Before we get into 2019 and yet another bonkers year, one thing I believe is important about attendance are the national team players and how they’re marketed by the league.


It’s no secret that the NWSL leans very heavily on the national team players to bring in fans. I’ve often commented that the NWSL markets friendlies and national tournaments better than their own seasons, flaunting and bragging about how the national team plays in THEIR league and that’s why they’re so good. Often times it feels like the NWSL is just an USSF academy in disguise. And It’s not only the American national team players getting touted. The NWSL also likes to pimp out their Canadian, Australian and Brazilian players as well; neglecting the other players in the league who work just as hard with almost nothing to show for it in terms of recognition from the fans and the league they play for.


And it’s not just the players the league neglects, it’s the fan base and the real demographic within it. Right now it feels like the league only cares about little girls. The league front office needs to start looking over their sales and see who’s paying for season tickets, for Wednesday night games, for beer cozies. Stop neglecting the 18-35 year olds and market to them. That’s the demographic that pays the kind of money to sit THAT close to the pitch, that pays out the ass for jerseys, scarfs, shirts, jackets, and hoodies. Little girls aren’t shelling out the money, neither are mommy and daddy. By marketing to ONLY little kids, the NWSL is telling the college kids and adults that they don’t care about them, just their money.


Now with a benchmark for success after a victorious and decisive 2015 World Cup win and the knowledge that they can weather missing its superstars and a break, the league was ready for the World Cup. As I wept bitterly about France once again coming so close and failing yet again, the Americans would go on to win, proving that luck and arrogance are the winning combination.
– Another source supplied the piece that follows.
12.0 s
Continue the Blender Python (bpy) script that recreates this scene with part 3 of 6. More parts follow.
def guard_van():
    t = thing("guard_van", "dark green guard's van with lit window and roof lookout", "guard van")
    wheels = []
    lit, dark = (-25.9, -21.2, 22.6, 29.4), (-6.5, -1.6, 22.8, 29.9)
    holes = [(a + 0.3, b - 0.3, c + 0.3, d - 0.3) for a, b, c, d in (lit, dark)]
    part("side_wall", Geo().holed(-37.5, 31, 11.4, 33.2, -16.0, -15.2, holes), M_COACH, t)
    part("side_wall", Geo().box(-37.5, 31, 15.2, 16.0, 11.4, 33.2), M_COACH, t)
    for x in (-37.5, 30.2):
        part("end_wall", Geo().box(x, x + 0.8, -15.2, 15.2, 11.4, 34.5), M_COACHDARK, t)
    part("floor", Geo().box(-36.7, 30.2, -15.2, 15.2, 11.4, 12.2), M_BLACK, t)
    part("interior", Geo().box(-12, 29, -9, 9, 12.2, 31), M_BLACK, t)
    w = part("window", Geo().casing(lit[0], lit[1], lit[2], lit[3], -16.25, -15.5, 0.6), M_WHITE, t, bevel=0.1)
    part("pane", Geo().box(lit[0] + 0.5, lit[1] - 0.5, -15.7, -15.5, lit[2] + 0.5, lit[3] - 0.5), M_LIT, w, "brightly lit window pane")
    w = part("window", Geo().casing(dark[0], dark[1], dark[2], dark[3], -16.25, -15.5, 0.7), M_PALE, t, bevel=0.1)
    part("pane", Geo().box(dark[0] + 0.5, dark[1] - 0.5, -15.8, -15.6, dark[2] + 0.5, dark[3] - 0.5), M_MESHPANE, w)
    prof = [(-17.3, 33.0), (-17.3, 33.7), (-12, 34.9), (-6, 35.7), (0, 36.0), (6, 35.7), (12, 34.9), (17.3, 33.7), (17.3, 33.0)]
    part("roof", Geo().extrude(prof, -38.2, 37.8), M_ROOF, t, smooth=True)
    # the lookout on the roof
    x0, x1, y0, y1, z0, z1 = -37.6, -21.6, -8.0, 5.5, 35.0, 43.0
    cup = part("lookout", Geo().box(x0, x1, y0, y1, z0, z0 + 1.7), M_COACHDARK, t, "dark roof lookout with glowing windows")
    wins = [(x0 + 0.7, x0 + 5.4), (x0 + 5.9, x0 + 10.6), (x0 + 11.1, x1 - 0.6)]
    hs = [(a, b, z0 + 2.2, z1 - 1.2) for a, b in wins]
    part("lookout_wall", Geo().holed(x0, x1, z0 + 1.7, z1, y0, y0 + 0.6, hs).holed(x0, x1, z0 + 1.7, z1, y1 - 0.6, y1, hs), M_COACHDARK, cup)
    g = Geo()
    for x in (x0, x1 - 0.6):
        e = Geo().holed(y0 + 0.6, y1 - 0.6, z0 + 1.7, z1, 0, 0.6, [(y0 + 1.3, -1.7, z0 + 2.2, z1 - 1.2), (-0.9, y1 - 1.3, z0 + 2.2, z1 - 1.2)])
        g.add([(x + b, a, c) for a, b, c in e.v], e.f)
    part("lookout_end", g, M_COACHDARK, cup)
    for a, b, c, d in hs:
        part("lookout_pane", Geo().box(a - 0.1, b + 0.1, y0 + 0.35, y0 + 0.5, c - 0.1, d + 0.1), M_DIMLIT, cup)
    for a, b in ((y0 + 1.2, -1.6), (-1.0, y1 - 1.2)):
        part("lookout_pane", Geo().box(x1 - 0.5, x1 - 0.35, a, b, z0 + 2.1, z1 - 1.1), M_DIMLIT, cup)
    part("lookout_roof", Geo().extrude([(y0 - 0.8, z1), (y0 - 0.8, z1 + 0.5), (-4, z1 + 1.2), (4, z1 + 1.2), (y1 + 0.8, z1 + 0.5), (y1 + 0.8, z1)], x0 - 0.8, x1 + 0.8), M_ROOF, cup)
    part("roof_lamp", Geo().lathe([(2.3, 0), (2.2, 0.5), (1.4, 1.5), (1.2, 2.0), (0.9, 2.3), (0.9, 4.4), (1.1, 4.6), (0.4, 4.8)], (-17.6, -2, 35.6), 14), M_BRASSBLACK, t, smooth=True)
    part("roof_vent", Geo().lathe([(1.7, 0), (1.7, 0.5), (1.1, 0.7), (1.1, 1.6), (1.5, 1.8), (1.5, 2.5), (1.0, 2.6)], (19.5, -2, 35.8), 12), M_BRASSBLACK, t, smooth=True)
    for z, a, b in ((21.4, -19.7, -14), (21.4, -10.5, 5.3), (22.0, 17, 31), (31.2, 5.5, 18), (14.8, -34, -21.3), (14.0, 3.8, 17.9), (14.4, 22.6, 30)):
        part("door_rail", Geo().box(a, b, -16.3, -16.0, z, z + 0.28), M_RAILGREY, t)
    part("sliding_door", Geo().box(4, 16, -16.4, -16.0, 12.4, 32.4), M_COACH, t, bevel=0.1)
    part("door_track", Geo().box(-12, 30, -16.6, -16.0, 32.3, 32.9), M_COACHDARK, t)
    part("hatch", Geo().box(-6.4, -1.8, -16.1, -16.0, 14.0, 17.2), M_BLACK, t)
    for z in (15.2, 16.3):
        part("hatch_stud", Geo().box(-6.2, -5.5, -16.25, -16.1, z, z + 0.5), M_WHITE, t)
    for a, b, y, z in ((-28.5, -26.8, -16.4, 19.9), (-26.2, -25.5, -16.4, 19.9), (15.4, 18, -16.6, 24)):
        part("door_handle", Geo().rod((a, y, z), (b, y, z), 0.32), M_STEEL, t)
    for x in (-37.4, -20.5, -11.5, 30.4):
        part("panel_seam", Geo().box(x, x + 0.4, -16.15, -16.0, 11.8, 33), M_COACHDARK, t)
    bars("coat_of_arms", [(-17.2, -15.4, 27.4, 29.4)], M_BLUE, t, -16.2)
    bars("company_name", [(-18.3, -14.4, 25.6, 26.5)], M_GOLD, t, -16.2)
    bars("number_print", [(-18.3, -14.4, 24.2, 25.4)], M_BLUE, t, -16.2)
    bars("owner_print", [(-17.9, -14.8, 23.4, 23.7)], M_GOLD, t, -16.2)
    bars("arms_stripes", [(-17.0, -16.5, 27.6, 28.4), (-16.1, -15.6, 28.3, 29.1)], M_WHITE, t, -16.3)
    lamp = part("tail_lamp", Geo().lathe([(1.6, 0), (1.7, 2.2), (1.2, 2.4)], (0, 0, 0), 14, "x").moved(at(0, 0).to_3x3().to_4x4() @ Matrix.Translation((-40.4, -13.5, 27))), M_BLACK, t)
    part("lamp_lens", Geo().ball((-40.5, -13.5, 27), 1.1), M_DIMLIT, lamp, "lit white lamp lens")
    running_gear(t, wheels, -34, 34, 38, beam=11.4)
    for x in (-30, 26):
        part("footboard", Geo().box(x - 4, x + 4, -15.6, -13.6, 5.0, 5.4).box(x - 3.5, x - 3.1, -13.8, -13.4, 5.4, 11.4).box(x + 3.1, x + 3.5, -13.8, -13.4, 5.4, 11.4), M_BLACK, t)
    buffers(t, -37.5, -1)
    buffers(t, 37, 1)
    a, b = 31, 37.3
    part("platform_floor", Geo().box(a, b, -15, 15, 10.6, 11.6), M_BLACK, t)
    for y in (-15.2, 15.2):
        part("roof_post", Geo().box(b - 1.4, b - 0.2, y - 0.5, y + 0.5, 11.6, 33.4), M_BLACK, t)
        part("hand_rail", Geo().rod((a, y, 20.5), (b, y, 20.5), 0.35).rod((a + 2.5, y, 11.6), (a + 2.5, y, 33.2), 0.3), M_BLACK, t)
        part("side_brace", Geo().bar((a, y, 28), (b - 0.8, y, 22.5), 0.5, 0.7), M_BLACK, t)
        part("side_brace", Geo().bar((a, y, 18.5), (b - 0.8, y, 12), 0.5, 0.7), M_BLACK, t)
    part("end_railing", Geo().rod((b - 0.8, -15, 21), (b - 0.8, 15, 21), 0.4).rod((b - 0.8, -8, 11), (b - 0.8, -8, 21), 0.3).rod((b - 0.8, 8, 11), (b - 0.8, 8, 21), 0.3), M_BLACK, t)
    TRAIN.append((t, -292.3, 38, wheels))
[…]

With all that being said, let’s talk about 2019. First, the numbers.


Chicago Red Stars

  1. Pre World Cup 2019: 4,288

  2. Post World Cup 2019: 6,055

Houston Dash

  1. Pre World Cup 2019: 3,714

  2. Post World Cup 2019: 5,269

North Carolina Courage 

  1. Pre World Cup 2019: 4,907

  2. Post World Cup 2019: 6,842

Orlando Pride

  1. Pre World Cup 2019: 4,705

  2. Post World Cup 2019: 6,424

Portland Thorns FC

  1. Pre World Cup 2019: 18,052

  2. Post World Cup 2019: 20,780

Reign FC

  1. Pre World Cup 2019: 3,605

  2. Post World Cup 2019: 6,282

Sky Blue FC

  1. Pre World Cup 2019: 2,864

  2. Post World Cup 2019: 4,699

Utah Royals FC

  1. Pre World Cup 2019: 10,757

  2. Post World Cup 2019: 10,790

Washington Spirit

  1. Pre World Cup 2019: 2,990

  2. Post World Cup 2019: 4,607

To start, I’d like to mention that those pre-World Cup numbers are dope as hell. Considering that numbers for the first half of the season are bleak, these are really good.


There are three clubs that I really want to highlight: Washington Spirit, Sky Blue and Reign FC.
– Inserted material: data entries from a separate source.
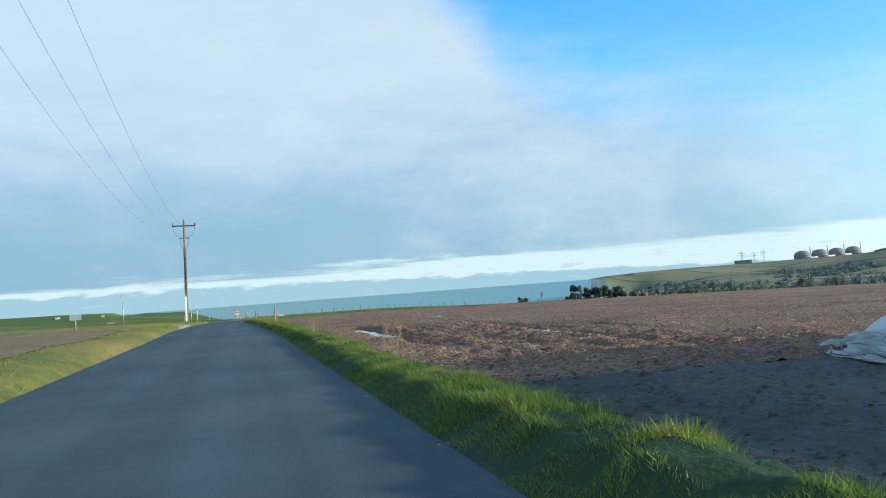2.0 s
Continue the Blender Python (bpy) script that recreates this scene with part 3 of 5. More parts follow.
def plate(bm, outline, y0, y1):
    """A flat plate in the xz plane, between y0 and y1."""
    a = [bm.verts.new((x, y0, z)) for x, z in outline]
    b = [bm.verts.new((x, y1, z)) for x, z in outline]
    n = len(a)
    bm.faces.new(a)
    bm.faces.new(b[::-1])
    for k in range(n):
        bm.faces.new((a[(k + 1) % n], a[k], b[k], b[(k + 1) % n]))
    bmesh.ops.recalc_face_normals(bm, faces=bm.faces)
    return bm


def disc(radius, cz, sides=32):
    return [(radius * math.sin(2 * math.pi * k / sides), cz + radius * math.cos(2 * math.pi * k / sides)) for k in range(sides)]


rng = np.random.default_rng(7)

# ---- structure: road, verges, fields, sea ----
def strip_grid(name, s0, s1, ds, cols, height, mat, smooth=True):
    """cols(s) gives the distances from the line for each s; height(s, l, zr) the level."""
    s = np.arange(s0, s1 + 1e-6, ds)
    L = cols(s)
    Sg = np.repeat(s[:, None], L.shape[1], 1)
    X, Y, zr = at_road(Sg, L)
    return grid(name, X, Y, height(Sg, L, zr), mat, smooth)


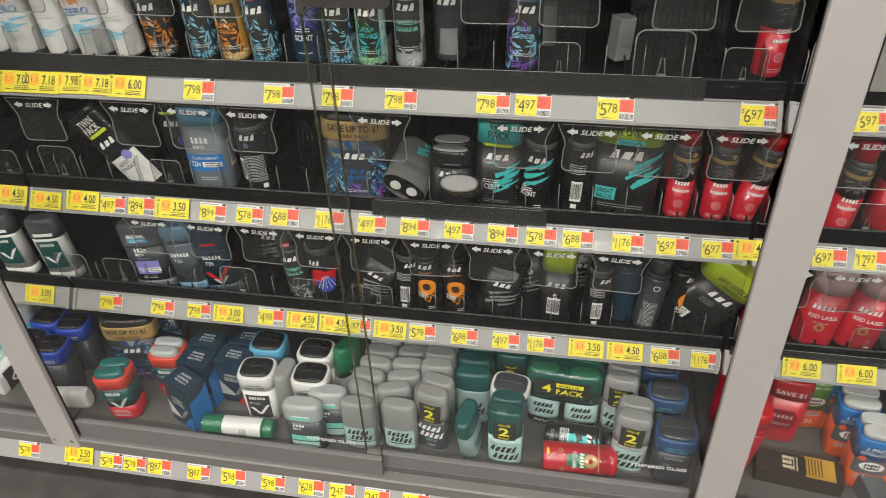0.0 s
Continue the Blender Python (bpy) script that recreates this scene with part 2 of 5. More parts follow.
def text_mesh(body, shear=0.0, bold=0.0):
    """Vertices and faces of a word set 1 high, centred on x, standing on y = 0."""
    key = (body, shear, bold)
    if key not in TEXTS:
        cu = bpy.data.curves.new("word", "FONT")
        cu.body, cu.size, cu.align_x, cu.shear, cu.offset, cu.resolution_u = body, 1.4, "CENTER", shear, bold, 2
        ob = bpy.data.objects.new("word", cu)
        me = bpy.data.meshes.new_from_object(ob)
        TEXTS[key] = ([tuple(v.co) for v in me.vertices], [tuple(p.vertices) for p in me.polygons])
        bpy.data.objects.remove(ob)
        bpy.data.curves.remove(cu)
        bpy.data.meshes.remove(me)
    return TEXTS[key]


class Flat:
    """A flat face to print on, in the plane y = -d, or turned about z by turn degrees."""

    def __init__(self, d, turn=0.0):
        self.d, self.turn = d, Matrix.Rotation(radians(turn), 3, "Z")

    def at(self, u, v, off):
        return self.turn @ Vector((u, -self.d - off, v))


class Top:
    """A level face to print on, at height z."""

    def __init__(self, z):
        self.z = z

    def at(self, u, v, off):
        return Vector((u, v, self.z + off))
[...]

The Spirit would play two games in Audi Stadium, home to D.C. United. Their first game against Orlando would draw in 19,471 fans. An incredible showing for the fans of both the Spirit and the Orlando Pride, with Washington winning the game 2-1. In their next game against Reign FC, crowds of 17,418 would once again show their support and cheer their team on to a 2-2 draw.


Sky Blue also saw success at an MLS stadium. Sky Blue played two games at Red Bull Arena in Harrison, NJ. Their first game saw 9,415 fans and their last game had 8,314 fans. As with Washington, drawing between 8,000-9,000 fans shows the support for Sky Blue is there. Minus those two games, Sky Blue was seeing 4,600 fans with an increase of 1,800, which is how much they were averaging LAST SEASON.


The Seattle Reign packed their bags and headed south to Tacoma and got an updated name of Reign FC. They settled into a new stadium and kicked off their season with their old Seattle fans and new Tacoma fans. Their third home game had 3,032 fans, four less than their second home game. Their return home game would tell a better story, having set an all time franchise record of 7,479 fans. New adventures lay just beyond the horizon for this team, as it was recently reported that French powerhouse Olympique Lyonnais were in negotiations to buy Reign FC and set up shop for the upcoming 2020 season.


Despite how far the NWSL has come, their overall attendance falls flat of where it could be if the league put in 10% more effort or demanded 10% more from the teams. I find it ridiculous that in stadiums with a 20,000 seat capacity, a club can barely crack eight thousand. And it’s even more ridiculous to me that Chicago, Houston and Orlando have such consistently low attendance for their markets. It’s even more ridiculous that North Carolina Courage – back-to-back NWSL champions North Carolina, the most hated team North Carolina, the underdogs of the league North Carolina – YES THAT NORTH CAROLINA COURAGE – is not selling out every weekend. For all the numerous articles that other women’s soccer journalists and pundits write about women’s soccer making it in America, it’s hard to take that seriously when there are seas of empty seating at so many games.


The debate around NWSL attendance sucks. It sucks because gains are overblown and losses under reported. It sucks because there are teams that show you can get 10,000 plus fans to games week in and week out if you treat the fans like adults and have the team play in a stadium fans can get to. But it sucks most of all because the NWSL is a league that has honest to God amazing players who will never put on a national team kit that they didn’t themselves buy at a store. It is full of players who we should support and talk about and cheer on not because women’s soccer is a charity but because they are damn good.


I want the NWSL to do well, I really do and that doesn’t happen until the teams, the media and the fans stop living in a world where 4,000 people at a match is celebrated.